Creating oil paintings with a fast approaching deadline is a bit nerve racking. Especially when you do not use any mediums to quicken the dry time of oil paints. I asked googled for some tricks to speed up the process of oxidation and came up with some odd solutions, including the use of my oven and black lights. I don't know if those techniques work, as I didn't try baking my art for fear of fire and fumes. However, what I did, worked. And thus, I now share my success with others who might be struggling to speed up the dry time on an oil painting.
The suggestion I followed involved a warm/hot dry environment and light. This was supposedly the optimal environment for oxidation of oil paints. I turned the heat up in my studio to 74 degrees and left on all the lights. I also turned on the ceiling fan to increase air flow and closed the door to keep the heat in the small space. I left my work in this warm/dry environment for a week. The results are pretty crazy. The paintings are almost completely dry. The areas with high concentrations of Titanium White - a notoriously slow-drying color - are the only areas that remain unhardened. I feel confident that even these areas will be dry by the deadline of April 24.

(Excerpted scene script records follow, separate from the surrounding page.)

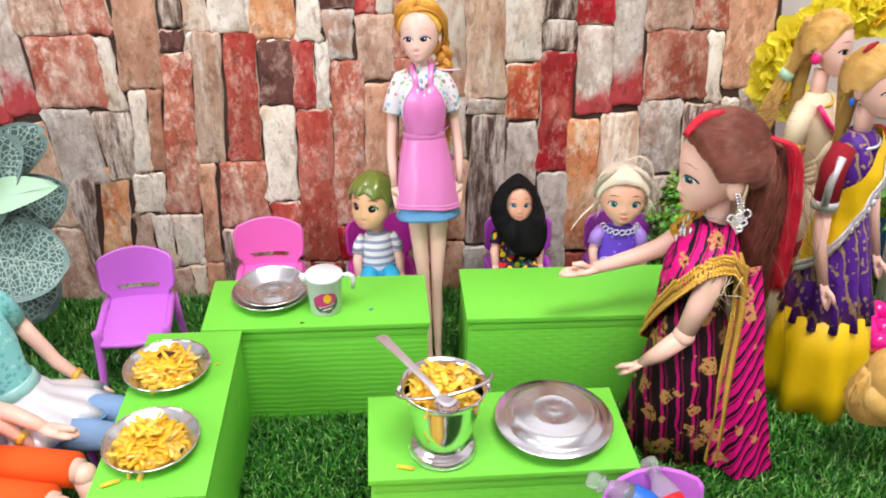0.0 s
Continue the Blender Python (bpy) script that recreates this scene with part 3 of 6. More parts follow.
def combed(s, c, r, mat, stops, n, seed, thick, lift=0.03, seg=4):
    """Strands combed over a head: stops(u) gives a strand's directions from root to end for u in 0 to 1."""
    g = random.Random(seed)
    for i in range(n):
        way = stops(g.random(), g)
        rise, wob, ph = g.uniform(0.0, 1.0), g.uniform(-0.02, 0.02), g.uniform(0, 6.28)
        pts, rad, m = [], [], 6
        for k in range(len(way) - 1):
            ang = max(way[k].angle(way[k + 1], 0.01), 0.01)
            for q in range(m + (k == len(way) - 2)):
                t = q / m
                d = (way[k] * math.sin((1 - t) * ang) + way[k + 1] * math.sin(t * ang)) / math.sin(ang)
                f = (k + t) / (len(way) - 1)
                d = d * (1 + lift * rise * (0.25 + 0.75 * math.sin(math.pi * f))) + Vector((wob * math.sin(4 * f + ph), 0, wob * math.cos(4 * f + ph))) * math.sin(math.pi * f)
                pts.append(Vector((c[0] + r[0] * d.x, c[1] + r[1] * d.y, c[2] + r[2] * d.z)))
                rad.append(thick * (0.45 + 0.55 * math.sin(math.pi * min(1, 0.15 + f))))
        s.tube(pts, rad, mat, seg)


def strands(s, root, spread, reach, mat, n, seed, thick=0.0002):
    """Loose hairs that stand off from a root place."""
    r = random.Random(seed)
    for i in range(n):
        p = Vector(root) + Vector([r.uniform(-q, q) for q in spread])
        d = Vector([q * r.uniform(0.4, 1.2) for q in reach]) + Vector((r.uniform(-1, 1), r.uniform(-1, 1), r.uniform(-1, 1))) * 0.3 * Vector(reach).length
        side = Vector((r.uniform(-1, 1), r.uniform(-1, 1), r.uniform(-0.3, 1))) * d.length * 0.18
        s.tube([p, p + d * 0.35 + side, p + d * 0.7 + side, p + d], [thick, thick, thick * 0.8, thick * 0.4], mat, 3)


def glide(pts, u):
    """A place on a smooth curve through pts, u in spans."""
    j = min(int(u), len(pts) - 2)
    t = u - j
    p0, p1, p2, p3 = pts[max(j - 1, 0)], pts[j], pts[j + 1], pts[min(j + 2, len(pts) - 1)]
    return 0.5 * (2 * p1 + (p2 - p0) * t + (2 * p0 - 5 * p1 + 4 * p2 - p3) * t * t + (3 * p1 - p0 - 3 * p2 + p3) * t ** 3)


def locks(s, path, spread, mat, n, r, seed, wave=0.003, seg=5):
    """A tress of n wavy locks along a path."""
    g = random.Random(seed)
    pts = [Vector(p) for p in path]
    for i in range(n):
        a, q = g.uniform(0, 6.283), math.sqrt(g.random())
        ph, out = g.uniform(0, 6.283), []
        m = 4 * (len(pts) - 1)
        for k in range(m + 1):
            u = k / m * (len(pts) - 1)
            p = glide(pts, u)
            w = float(np.interp(u, range(len(pts)), spread))
            out.append(p + Vector((math.cos(a) * q * w + wave * math.sin(u * 3.3 + ph) * 0.6, math.sin(a) * q * w + wave * math.cos(u * 2.9 + ph), wave * 0.4 * math.sin(u * 2 + ph))))
        s.tube(out, [r * (1 - 0.75 * (k / m) ** 3) for k in range(m + 1)], mat, seg)


def braid(s, path, wide, bundle, turns, mat, n, r, seed):
    """Three twisted bundles of strands along a path."""
    g = random.Random(seed)
    pts = [Vector(p) for p in path]
    m = 40
    for b in range(3):
        for i in range(n):
            a0, q = g.uniform(0, 6.283), math.sqrt(g.random()) * bundle
            out = []
            for k in range(m + 1):
                u = k / m * (len(pts) - 1)
                p = glide(pts, u)
                a = 6.283 * (turns * k / m + b / 3)
                out.append(p + Vector((wide * math.cos(a) + q * math.cos(a0 + a), wide * 0.6 * math.sin(2 * a) + q * math.sin(a0 + a), 0)) * (1 - 0.25 * k / m))
            s.tube(out, r, mat, 4)


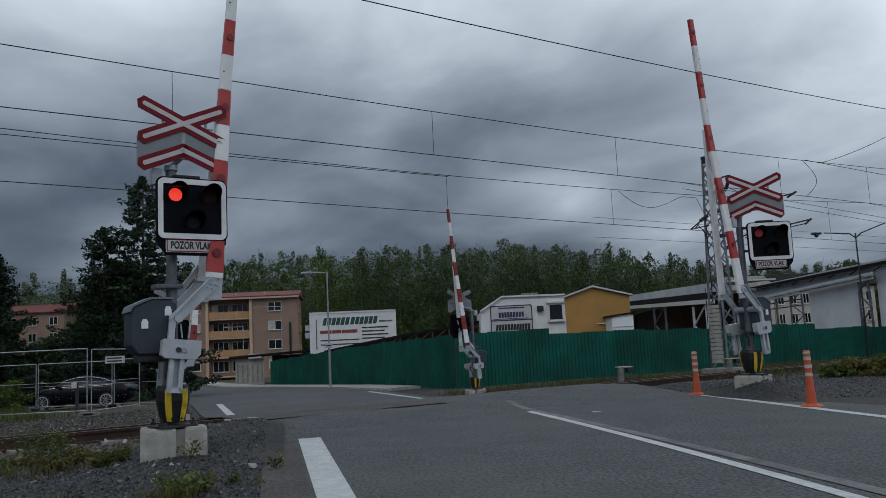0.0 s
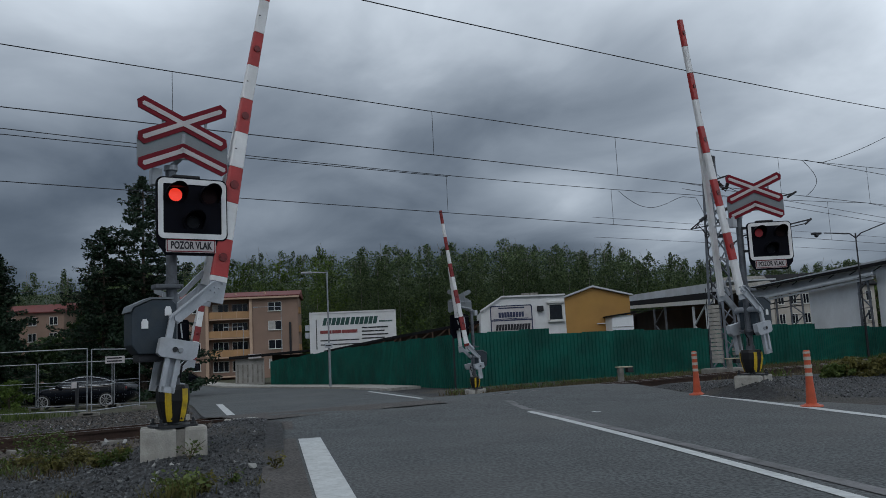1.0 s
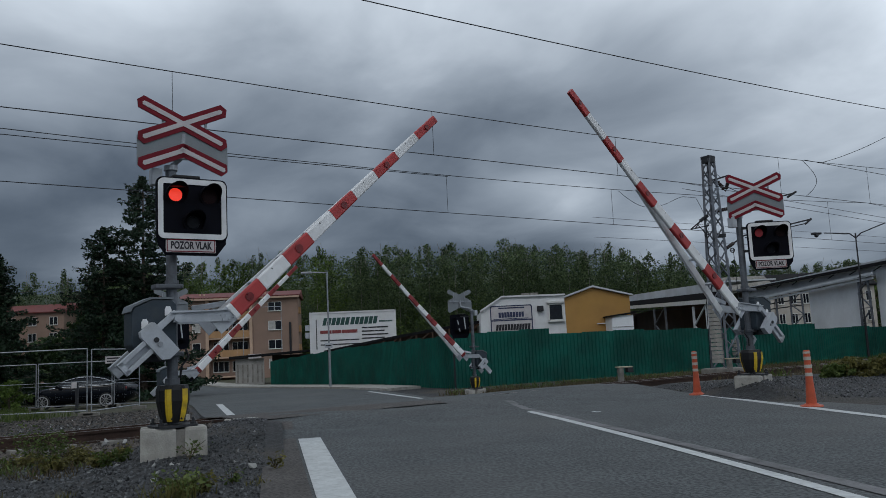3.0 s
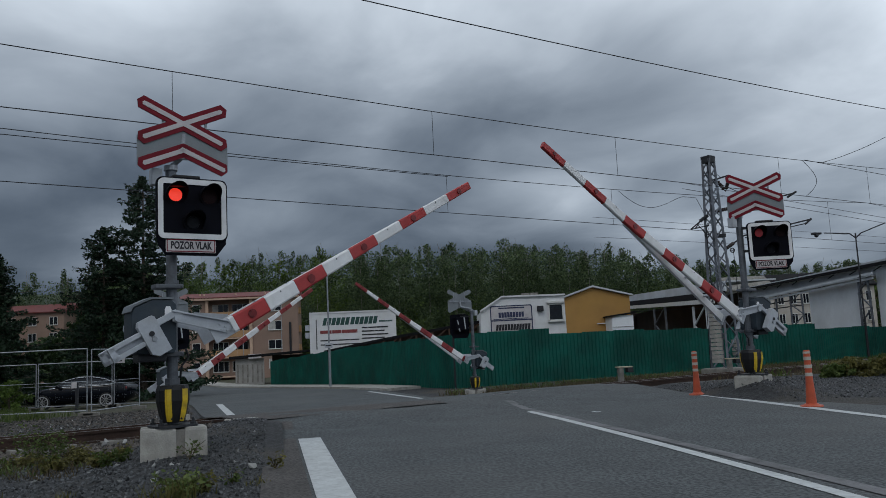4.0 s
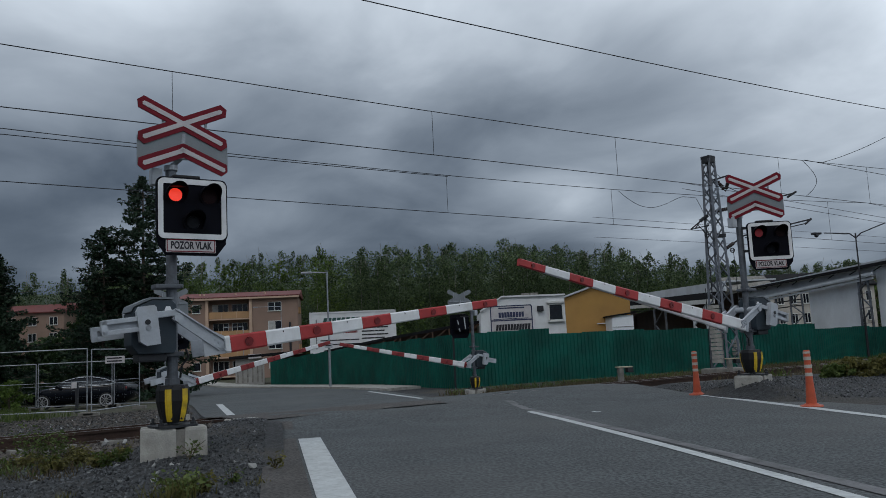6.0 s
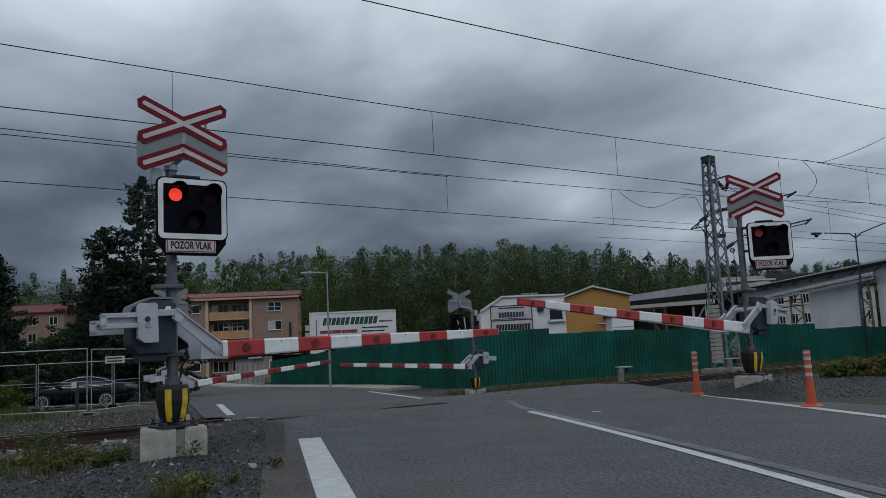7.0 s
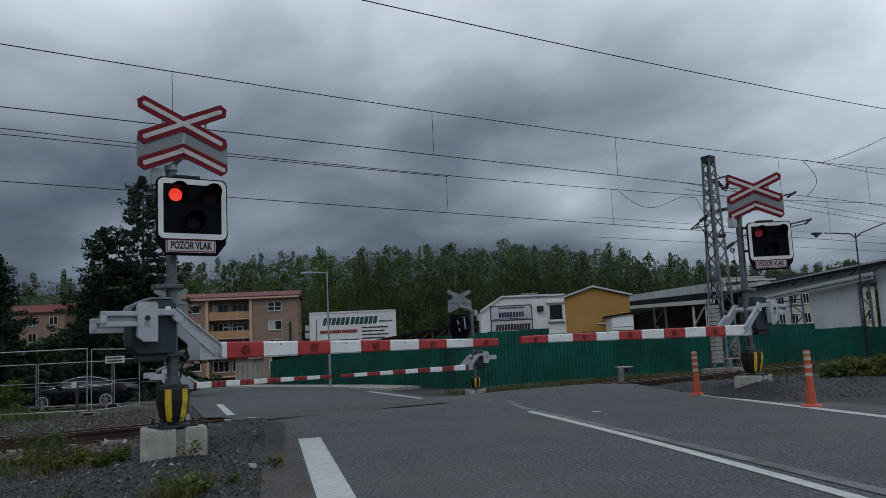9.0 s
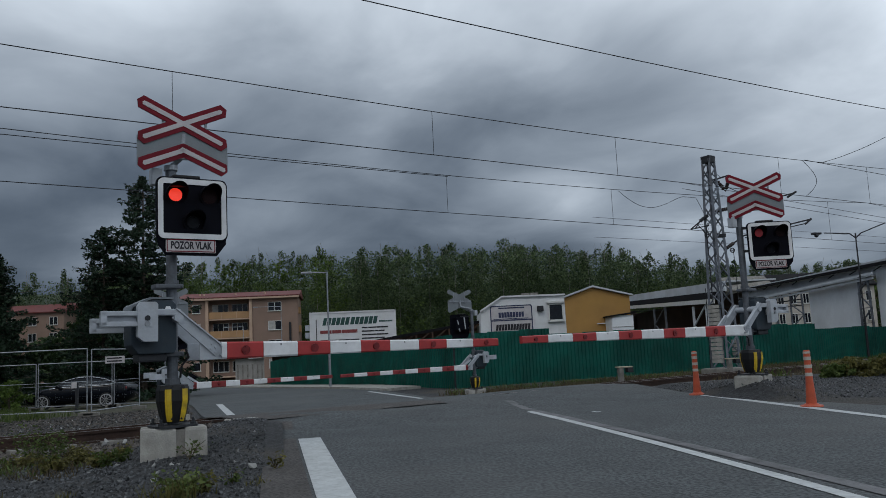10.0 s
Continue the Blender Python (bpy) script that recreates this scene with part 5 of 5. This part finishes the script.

I do not claim to have the answer, but I can attest that this solution helped a great deal. Good luck to you if you are trying to speed up this process in your own work.
During my undergraduate studies, I spent a great deal of time in the painting studio working with traditional oils. Teaching middle school art for the past 12 years has taken me away from those roots. This "one a day" project is aimed at re-inspiring that creativity and technique.